Of the dozens of other shows seen on Kansas City stages this year, I would have been pleased to spend more time in the presence of Lobby Hero at the Unicorn, Triumph of Love at the Rep, the Shakespeare Festival's Hamlet, the Coterie's Schoolhouse Rock, Late Night's Rickshaw Rosie, Quality Hill Playhouse's Oh, Coward or the national tours of Thoroughly Modern Millie and Urinetown. Of the shows whose minutes I'll never get back, let it suffice to call it water under the bridge. The nights and days of 2004 bring too many more rivers to cross. Postscript: If there's a lesson in a couple of recent Broadway transfers from more modest Off-Broadway houses, it's that modesty -- or at least a modest-sized theater -- is a virtue. After seeing the shows surrounded by numerous empty seats, I don't think Avenue Q or I Am My Own Wife warranted such a move.

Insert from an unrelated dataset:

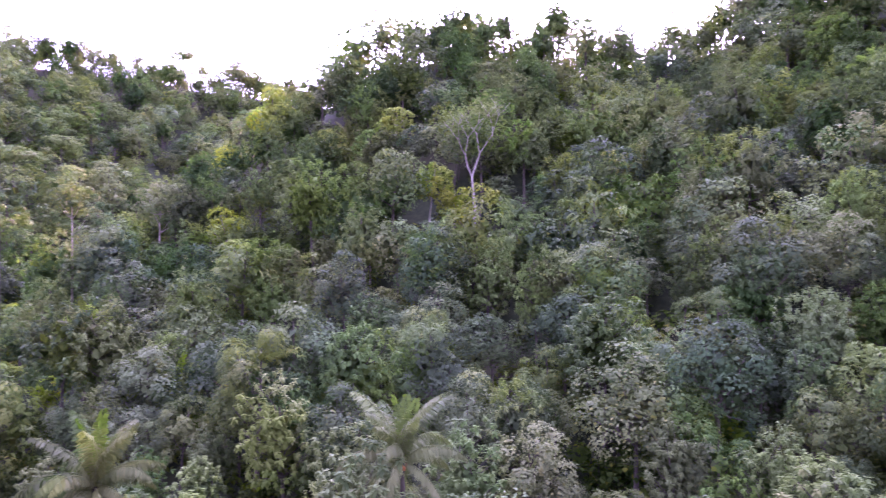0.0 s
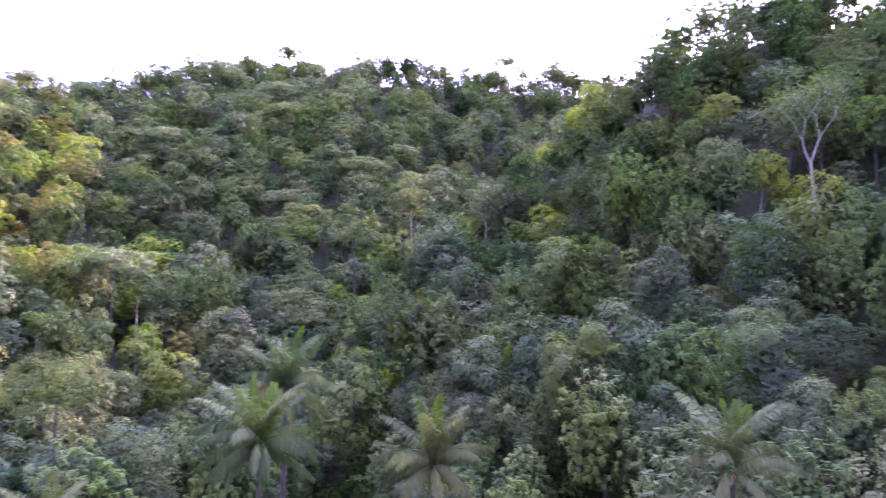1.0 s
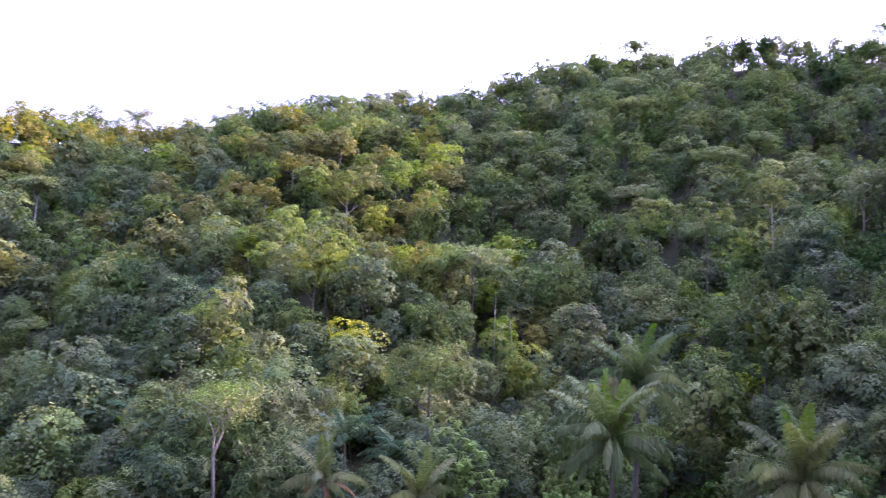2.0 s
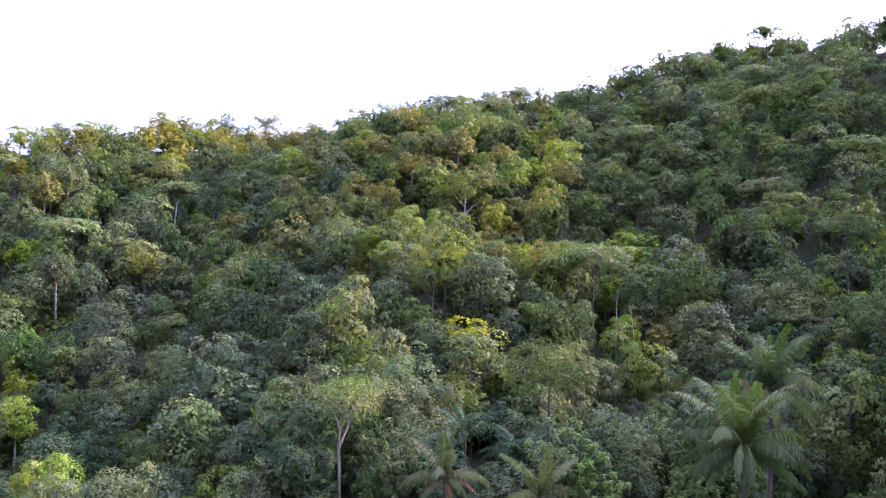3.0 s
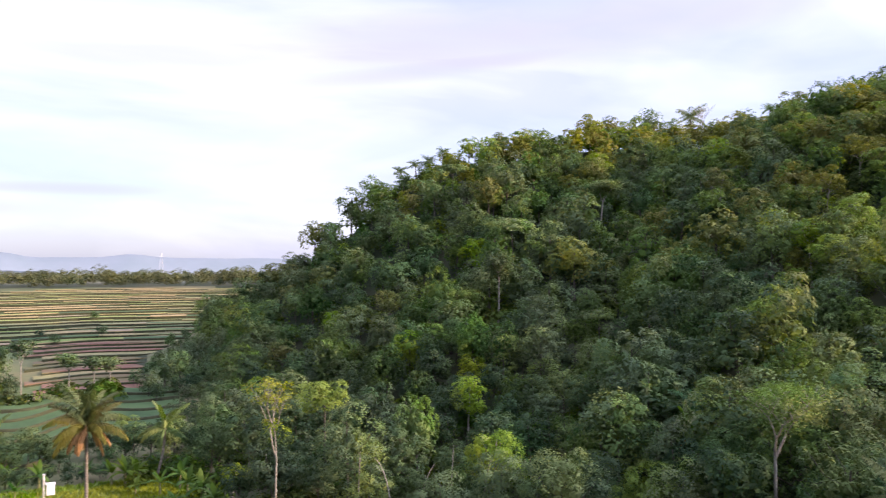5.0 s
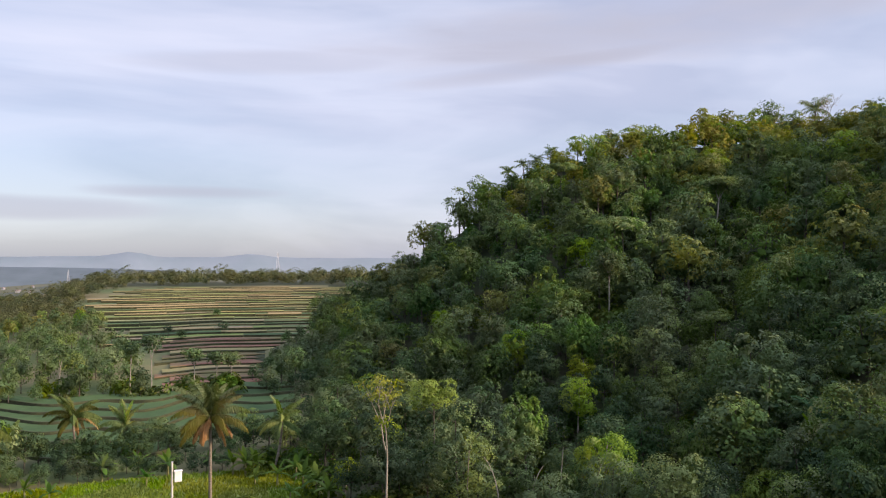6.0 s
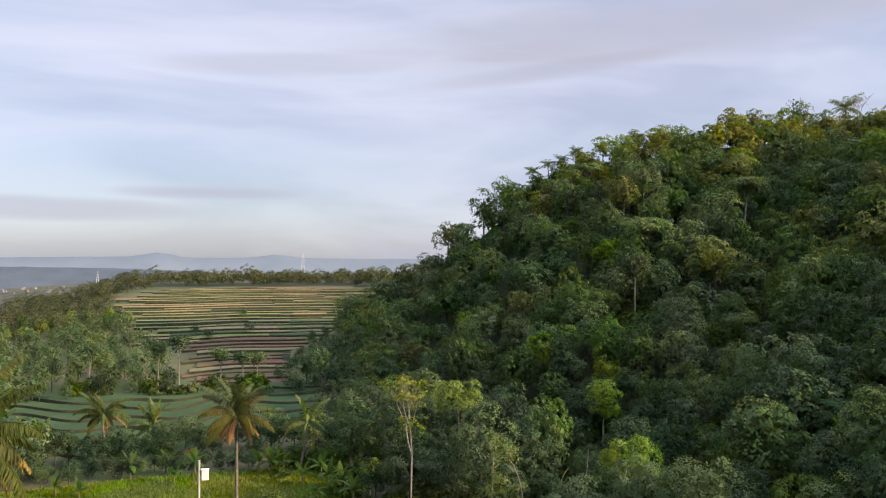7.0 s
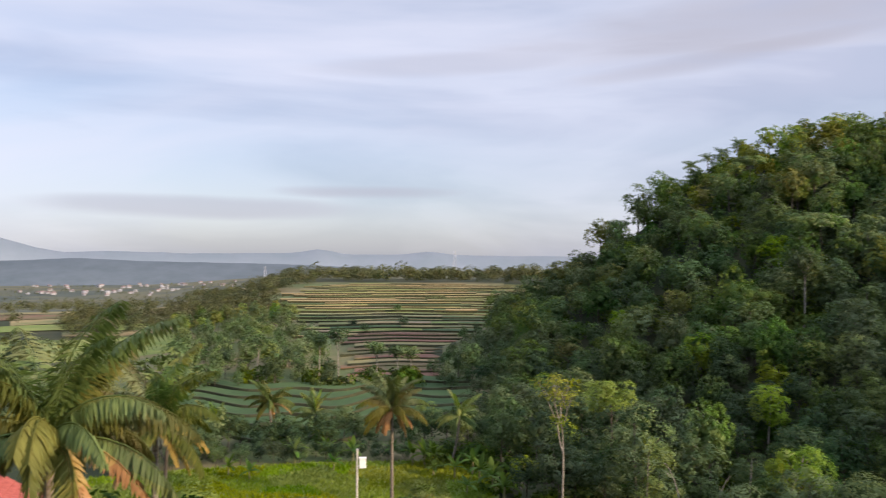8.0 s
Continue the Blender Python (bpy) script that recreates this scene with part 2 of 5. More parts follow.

Avenue Q may as well be subtitled The Adult Puppet Show, and its poster prominently features the warning "Full Frontal Puppet Nudity." It's inspired by the question: What would Sesame Street look like if it was written for young adults? It does have its charms, especially when the endearingly perky Stephanie D'Abruzzo is onstage. With a song that proposes that "Everyone's a Little Bit Racist" and a look through The Kama Sutra as performed by Muppet clones, the show, to paraphrase the acidic critic Addison DeWitt from All About Eve, makes a point -- though it's an idiotic one.
Certainly I Am My Own Wife covers material that could have made a fascinating play. Its subject is Charlotte von Mahlsdorf, the nom de plume of a man who lived his life as a woman during Nazi Germany's attempt to wipe out such outcasts. Despite Moises Kaufman's flawless direction and a marvelous set, Doug Wright's script is turned into a one-man show (played by Jefferson Mays) that errs in making Wright himself a major character. It's like Waiting for Godot as written by Godot, crossing the line between self-reflection and utter narcissism.
The producers of one current Off-Broadway show (at the Public Theatre), though, are justifiably exploring a move to Broadway in the spring. It's the new musical Caroline, or Change, with music by Jeanine Tesori and book and lyrics by Angels in America scribe Tony Kushner, and it is thrilling.
Its foundation is deceptively elementary: A black maid working for a Jewish family in Louisiana in 1963 is instructed by the lady of the house to keep for herself any change she finds while doing laundry. Of course, the change of the title takes on a greater meaning after President Kennedy's assassination inadvertently wakes up the emotionally blunted title character, excellently played by Tonya Pinkins.
It's not a typical musical, though. It's sung through like an opera and doesn't have songs with logical endings or beginnings, but it's beautifully composed and stirringly performed. It has been extended twice at the Public (through February 1), and I wish I could write the producers a seven-figure check so that more people could see something so completely original.